Nicolas Darvas was a circus dancer and stock market trader from the 1950s who achieved legendary status by turning $36,000 into over $2 million over three years. As an international performer, Darvas would travel the world and telegram his stock orders to his broker in the US, relying on just his system and print stock listings which he picked up each week from Barron’s newspaper. He then went on to write about his system in the book, ‘How I made $2,000,000 in the Stock Market’.
Darvas’ strategy is based on a simple trend following strategy and many believe that it still works today. Since trends are not limited to stock markets alone, the strategy can just as easily be implemented in the forex markets.
Darvas Box System
The Darvas technique is based on a simple breakout system which Darvas uses to draw boxes around the market.
A Guest Post by FXTM
Whenever a stock makes a 52 week high, Darvas waits for the next move down and draws a box around the two levels. Boxes can be drawn whenever a stock trades with a tight range for a period of time. The lower level thus forms the bottom of the box and the high forms the top.
Then, when the stock breaks out the top of the box, Darvas goes long. When the stock falls back under the bottom of the box he sells the trade.
In forex
Clearly, the system can just as easily be used on the forex markets. Trading weekly, the best solution is to look for currencies that are trading in a tight range. If you can draw a comfortable box around a currency then you have a market that will work well with the box system.

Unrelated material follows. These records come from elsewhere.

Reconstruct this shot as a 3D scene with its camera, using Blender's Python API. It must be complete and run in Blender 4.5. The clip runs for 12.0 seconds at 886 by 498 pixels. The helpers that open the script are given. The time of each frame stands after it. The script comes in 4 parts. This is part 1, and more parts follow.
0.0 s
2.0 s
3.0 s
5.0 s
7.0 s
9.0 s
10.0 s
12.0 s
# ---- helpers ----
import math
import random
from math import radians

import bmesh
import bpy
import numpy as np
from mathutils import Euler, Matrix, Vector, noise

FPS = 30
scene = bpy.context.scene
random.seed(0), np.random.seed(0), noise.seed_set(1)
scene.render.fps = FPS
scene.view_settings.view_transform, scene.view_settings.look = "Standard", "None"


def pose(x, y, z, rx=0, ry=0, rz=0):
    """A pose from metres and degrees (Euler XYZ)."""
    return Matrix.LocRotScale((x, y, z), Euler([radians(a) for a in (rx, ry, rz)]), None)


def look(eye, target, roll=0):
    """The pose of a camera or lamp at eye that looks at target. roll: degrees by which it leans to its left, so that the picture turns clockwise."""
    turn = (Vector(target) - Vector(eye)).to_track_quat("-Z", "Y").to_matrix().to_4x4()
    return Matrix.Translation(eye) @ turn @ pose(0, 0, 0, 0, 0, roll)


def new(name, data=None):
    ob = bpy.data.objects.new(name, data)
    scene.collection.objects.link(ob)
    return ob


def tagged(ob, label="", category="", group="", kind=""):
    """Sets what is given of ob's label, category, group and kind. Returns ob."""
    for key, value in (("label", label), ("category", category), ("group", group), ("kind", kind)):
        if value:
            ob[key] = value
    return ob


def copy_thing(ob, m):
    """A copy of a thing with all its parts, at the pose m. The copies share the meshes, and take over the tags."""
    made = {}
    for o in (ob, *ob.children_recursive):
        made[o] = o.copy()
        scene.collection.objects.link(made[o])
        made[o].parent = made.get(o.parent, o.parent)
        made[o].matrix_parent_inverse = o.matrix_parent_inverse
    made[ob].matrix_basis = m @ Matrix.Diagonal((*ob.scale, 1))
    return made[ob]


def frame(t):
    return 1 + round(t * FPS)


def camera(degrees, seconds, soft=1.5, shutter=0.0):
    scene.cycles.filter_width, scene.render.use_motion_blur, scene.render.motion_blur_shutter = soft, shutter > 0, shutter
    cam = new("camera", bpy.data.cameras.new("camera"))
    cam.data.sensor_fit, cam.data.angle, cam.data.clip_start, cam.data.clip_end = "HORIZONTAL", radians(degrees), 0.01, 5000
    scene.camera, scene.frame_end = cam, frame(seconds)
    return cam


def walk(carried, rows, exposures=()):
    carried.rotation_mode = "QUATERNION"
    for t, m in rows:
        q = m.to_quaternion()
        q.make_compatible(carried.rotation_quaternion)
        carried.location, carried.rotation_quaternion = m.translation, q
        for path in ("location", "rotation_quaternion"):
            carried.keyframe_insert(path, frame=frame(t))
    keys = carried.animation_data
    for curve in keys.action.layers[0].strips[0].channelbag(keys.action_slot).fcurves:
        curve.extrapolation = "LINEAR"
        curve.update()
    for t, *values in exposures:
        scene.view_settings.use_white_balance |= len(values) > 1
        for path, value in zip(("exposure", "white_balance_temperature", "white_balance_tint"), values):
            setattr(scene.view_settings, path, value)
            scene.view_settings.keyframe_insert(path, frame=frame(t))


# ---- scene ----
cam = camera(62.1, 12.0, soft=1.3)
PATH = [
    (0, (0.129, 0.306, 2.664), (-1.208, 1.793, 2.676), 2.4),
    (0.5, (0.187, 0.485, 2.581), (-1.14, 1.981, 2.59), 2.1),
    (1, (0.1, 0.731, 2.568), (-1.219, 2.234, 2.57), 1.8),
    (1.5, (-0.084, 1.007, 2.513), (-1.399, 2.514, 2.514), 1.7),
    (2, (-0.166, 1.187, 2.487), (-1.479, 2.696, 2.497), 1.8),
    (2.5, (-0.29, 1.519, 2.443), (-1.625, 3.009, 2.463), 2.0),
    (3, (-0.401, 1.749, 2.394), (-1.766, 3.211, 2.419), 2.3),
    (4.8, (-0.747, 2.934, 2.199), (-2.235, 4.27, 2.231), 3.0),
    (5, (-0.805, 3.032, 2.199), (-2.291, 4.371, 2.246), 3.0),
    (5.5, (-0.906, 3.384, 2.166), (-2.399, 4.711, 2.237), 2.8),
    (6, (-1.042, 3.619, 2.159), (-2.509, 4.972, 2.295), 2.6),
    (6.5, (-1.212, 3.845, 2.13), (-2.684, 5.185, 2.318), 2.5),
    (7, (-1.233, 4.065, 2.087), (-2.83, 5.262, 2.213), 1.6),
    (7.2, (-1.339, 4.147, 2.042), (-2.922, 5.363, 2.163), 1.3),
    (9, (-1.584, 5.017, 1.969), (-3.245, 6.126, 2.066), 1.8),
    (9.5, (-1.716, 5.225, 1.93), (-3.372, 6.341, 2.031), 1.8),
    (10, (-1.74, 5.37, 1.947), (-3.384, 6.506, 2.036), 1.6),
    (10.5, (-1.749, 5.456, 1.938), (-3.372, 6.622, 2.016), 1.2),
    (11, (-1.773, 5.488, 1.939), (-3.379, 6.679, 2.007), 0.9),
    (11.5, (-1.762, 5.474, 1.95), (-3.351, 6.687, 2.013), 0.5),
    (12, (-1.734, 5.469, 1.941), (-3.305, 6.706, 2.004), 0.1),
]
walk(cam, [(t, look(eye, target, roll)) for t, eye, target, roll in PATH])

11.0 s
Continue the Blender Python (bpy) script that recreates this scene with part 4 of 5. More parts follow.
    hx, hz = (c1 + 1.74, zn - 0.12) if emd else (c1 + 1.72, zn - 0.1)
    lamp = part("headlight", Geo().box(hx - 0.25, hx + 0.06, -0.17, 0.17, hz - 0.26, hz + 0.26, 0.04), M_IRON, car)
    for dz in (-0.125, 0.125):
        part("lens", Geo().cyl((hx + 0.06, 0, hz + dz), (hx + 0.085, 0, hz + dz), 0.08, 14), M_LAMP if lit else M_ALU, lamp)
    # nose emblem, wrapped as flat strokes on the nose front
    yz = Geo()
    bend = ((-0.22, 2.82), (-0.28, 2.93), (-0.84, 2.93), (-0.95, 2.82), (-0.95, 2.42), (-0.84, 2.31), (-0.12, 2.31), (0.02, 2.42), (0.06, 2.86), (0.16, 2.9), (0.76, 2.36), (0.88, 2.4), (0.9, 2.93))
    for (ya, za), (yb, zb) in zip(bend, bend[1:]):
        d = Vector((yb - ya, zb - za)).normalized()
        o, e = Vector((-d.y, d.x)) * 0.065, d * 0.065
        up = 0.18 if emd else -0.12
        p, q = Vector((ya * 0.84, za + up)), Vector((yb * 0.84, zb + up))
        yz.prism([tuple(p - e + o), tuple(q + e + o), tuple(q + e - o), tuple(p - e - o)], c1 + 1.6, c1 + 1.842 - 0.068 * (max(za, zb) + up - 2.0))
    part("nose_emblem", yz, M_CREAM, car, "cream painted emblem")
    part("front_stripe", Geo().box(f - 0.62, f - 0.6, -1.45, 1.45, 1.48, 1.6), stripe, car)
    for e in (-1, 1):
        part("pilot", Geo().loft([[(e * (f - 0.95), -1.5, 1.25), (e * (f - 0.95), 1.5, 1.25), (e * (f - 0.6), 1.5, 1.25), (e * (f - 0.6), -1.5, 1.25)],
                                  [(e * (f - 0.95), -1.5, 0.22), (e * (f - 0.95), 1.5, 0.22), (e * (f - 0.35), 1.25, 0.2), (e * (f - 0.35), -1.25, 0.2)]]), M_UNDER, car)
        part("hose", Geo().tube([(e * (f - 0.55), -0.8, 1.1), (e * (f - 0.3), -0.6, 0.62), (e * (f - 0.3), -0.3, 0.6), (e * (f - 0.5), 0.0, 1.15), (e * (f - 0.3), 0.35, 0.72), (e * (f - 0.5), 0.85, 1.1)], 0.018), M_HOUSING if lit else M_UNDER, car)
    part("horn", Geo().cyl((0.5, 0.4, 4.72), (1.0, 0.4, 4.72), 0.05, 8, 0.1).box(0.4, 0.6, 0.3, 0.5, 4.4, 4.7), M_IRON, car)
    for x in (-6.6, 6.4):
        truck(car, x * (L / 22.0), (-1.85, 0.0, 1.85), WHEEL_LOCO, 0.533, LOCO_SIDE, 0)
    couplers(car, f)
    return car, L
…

Once the box is drawn, you simply wait for the currency to break out of the top and go long when it does. Darvas trades weekly, but it may be possible to trade on shorter time frames too.
Going the other way
Stock markets have an upward bias since companies bring in profits and generally trend higher over time. But that’s not the case with forex because currencies are valued against each other and have an equal chance of going up or down.
This means that the Darvas strategy can work both ways on forex.
If a currency climbs above the top of the box, then a trader can go long and follow the trend. If the currency drops below the bottom of the box, not only can he sell, but he can go short.